Step 3: Apply the fixes and verify.
Take the corrected code suggested by the security review and apply it. Then run the adversarial red team prompt:
You are a penetration tester. The following Node.js endpoint has had SQL injection fixed and an authorization check added. Attempt to find remaining vulnerabilities. What attacks could still succeed against this code?
[PASTE CORRECTED CODE]
Expected result: A second pass may surface additional issues — rate limiting on the endpoint, error message verbosity, missing pagination that could allow large data dumps.
Step 4: Document findings as PR comments.
Summarize the security review findings for the following code change as GitHub PR review comments.

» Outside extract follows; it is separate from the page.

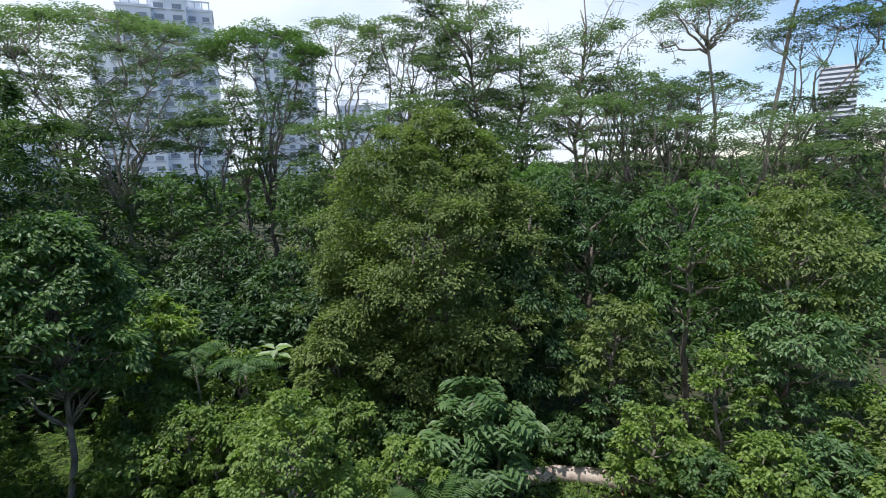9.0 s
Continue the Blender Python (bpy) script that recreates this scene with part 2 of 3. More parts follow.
def grating(poly):
    """Flat bars across the walkway that fill a convex outline, with a thin frame."""
    b = Build()
    ys = [p[1] for p in poly]
    y = math.ceil(min(ys) / PITCH) * PITCH
    while y < max(ys):
        xs = []
        for (a, c) in zip(poly, poly[1:] + poly[:1]):
            if (a[1] - y) * (c[1] - y) < 0:
                xs.append(a[0] + (c[0] - a[0]) * (y - a[1]) / (c[1] - a[1]))
        if len(xs) >= 2 and max(xs) - min(xs) > 0.03:
            b.box(((min(xs) + max(xs)) / 2, y, -0.012), (max(xs) - min(xs) - 0.014, PITCH * 0.74, 0.016))
        y += PITCH
    return b


deck = tagged(new("deck"), "grey steel grating deck of an elevated forest walkway", "deck", kind="structure")
# Added sheet close under the bars, coloured dark as the shade in their gaps.
b = Build()
b.prism([(-HALF, BACK), (HALF, BACK), (END_R.x, END_R.y), (END_L.x, END_L.y)], -0.06, -0.0115)
part("gap_shade_plate", b.mesh("gap_shade_plate", UNDER), deck)
keep_end = lambda p: end_y(p[0]) - 0.13 - p[1]
CROSS = 2.56
for k in range(-12, 7):
    y0 = CROSS + k
    tris = [[(0, y0), (0, y0 + 1), (s * HALF, y0 + 0.5)] for s in (-1, 1)] + [[(0, y0), (s * HALF, y0 - 0.5), (s * HALF, y0 + 0.5)] for s in (-1, 1)]
    for poly in tris:
        poly = clip_poly(poly, keep_end)
        if len(poly) > 2:
            b = grating(poly)
            if b.f:
                part("grating_panel", b.mesh("grating_panel", GRATE), deck)
    for s in (-1, 1):
        for dy in (-0.5, 0.5):
            a, c = Vector((0, y0)), Vector((s * HALF, y0 + dy))
            if keep_end(c) < 0:
                q = clip_poly([tuple(a), tuple(c), tuple(c)], keep_end)
                if len(q) < 2:
                    continue
                c = Vector(max(q, key=lambda p: abs(p[0])))
            if keep_end(a) < 0 or (c - a).length < 0.05:
                continue
            m = (a + c) / 2
            b = Build()
            b.box((m.x, m.y, -0.003), ((c - a).length - 0.02, 0.007, 0.012), Matrix.Rotation(math.atan2(c.y - a.y, c.x - a.x), 3, "Z"))
            part("joint_bar", b.mesh("joint_bar", JOINT), deck)
b = Build()
yc = end_y(0) - 0.14
for dx in (-0.006, 0.006):
    b.box((dx, (BACK + yc) / 2, -0.002), (0.006, yc - BACK, 0.013))
part("centre_joint", b.mesh("centre_joint", JOINT), deck)
for s in (-1, 1):
    b = Build()
    b.box((s * (HALF - 0.035), (BACK + end_y(s * HALF)) / 2 - 0.1, -0.001), (0.006, end_y(s * HALF) - BACK - 0.2, 0.012))
    part("edge_joint", b.mesh("edge_joint", JOINT), deck)
b = Build()
a, c = END_L - END_OUT * 0.06, END_R - END_OUT * 0.06
b.box(((a.x + c.x) / 2, (a.y + c.y) / 2, 0.004), ((c - a).length - 0.03, 0.10, 0.016), Matrix.Rotation(math.atan2(END_DIR.y, END_DIR.x), 3, "Z"))
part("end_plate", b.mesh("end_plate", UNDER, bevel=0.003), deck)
for s in (-1, 1):
    y1 = end_y(s * HALF) - 0.05
    b = Build()
    b.box((s * 0.925, (BACK + y1) / 2, 0.005), (0.08, y1 - BACK, 0.05))
    part("kerb_channel", b.mesh("kerb_channel", KERB, bevel=0.004), deck)
    b = Build()
    b.box((s * 0.90, (BACK + y1) / 2, -0.17), (0.14, y1 - BACK, 0.24))
    part("edge_beam", b.mesh("edge_beam", POST), deck)
b = Build()
b.box(((END_L.x + END_R.x) / 2 + END_OUT.x * 0.04, (END_L.y + END_R.y) / 2 + END_OUT.y * 0.04, -0.10), ((END_R - END_L).length + 0.1, 0.10, 0.2), Matrix.Rotation(math.atan2(END_DIR.y, END_DIR.x), 3, "Z"))
part("end_beam", b.mesh("end_beam", POST), deck)
for y in (-7.0, 5.6):
    for s in (-1, 1):
        zg = gz(s * 0.6, y)
        b = Build()
        b.tube([(s * 0.5, y, -0.2), (s * 0.9, y, zg - 0.3)], 0.11, 12)
        part("support_column", b.mesh("support_column", POST, True), deck)

# ---------------------------------------------------------------- railing
RAIL_Z, MID_Z = 1.11, 0.836
railing = tagged(new("railing"), "grey steel pipe handrails with flat posts and zinc wire mesh panels", "railing", kind="structure")
IN = 0.02


def offset_path(out, end_out):
    """The railing's line round the end of the deck, moved outward at the sides and at the end."""
    x = HALF + out
    o = END_OUT * end_out

    def meet(xx):
        p = END_L + o
        return p.y + (xx - p.x) * END_DIR.y / END_DIR.x
    return [(-x, BACK), (-x, meet(-x)), (x, meet(x)), (x, BACK)]


LEFT_END, RIGHT_END = 0.52, 0.10               # where the weathered length of the end rail begins and stops
corners = [Vector((x, y, RAIL_Z)) for x, y in offset_path(0.01, -0.125)]
way = (corners[2] - corners[1]).normalized()
cut_a, cut_c = corners[1] + way * LEFT_END, corners[2] - way * RIGHT_END
for nm, pts, mt, r in (("top_rail", [corners[0], corners[1], cut_a], RAIL, 0.031), ("end_rail", [cut_a - way * 0.004, cut_c + way * 0.004], RAIL_WORN, 0.0305), ("top_rail", [cut_c, corners[2], corners[3]], RAIL, 0.031),
                       ("mid_rail", [Vector((x, y, MID_Z)) for x, y in offset_path(-0.012, -0.085)], RAIL, 0.0235)):
    b = Build()
    b.tube(bend(pts, 4, 0.03), r, 14)
    part(nm, b.mesh(nm, mt, True), railing)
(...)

Each comment should: reference the specific line number range, describe the vulnerability in one sentence, explain the risk in one sentence, and suggest the fix. Use the GitHub PR review comment format.
Findings:
[PASTE YOUR REVIEW FINDINGS]
Expected result: Formatted PR comments ready to paste into your code review tool.
Key Takeaways
- AI-generated code is optimized for functionality, not security — it systematically produces code that works on the happy path but is naive about adversarial input and authorization.
- The OWASP Top 10 provides a practical checklist for reviewing AI-generated code; the most common AI-introduced vulnerabilities are injection, broken access control, authentication failures, and security misconfiguration.
- Framing security review prompts as adversarial exercises ("how would an attacker exploit this?") produces significantly more useful findings than asking "is this secure?"
- Four patterns always warrant manual review: user input handling, authorization decisions, file operations, and external API calls.
- A PR-level security checklist encoded as a template creates consistent review coverage without relying on individual memory or discipline.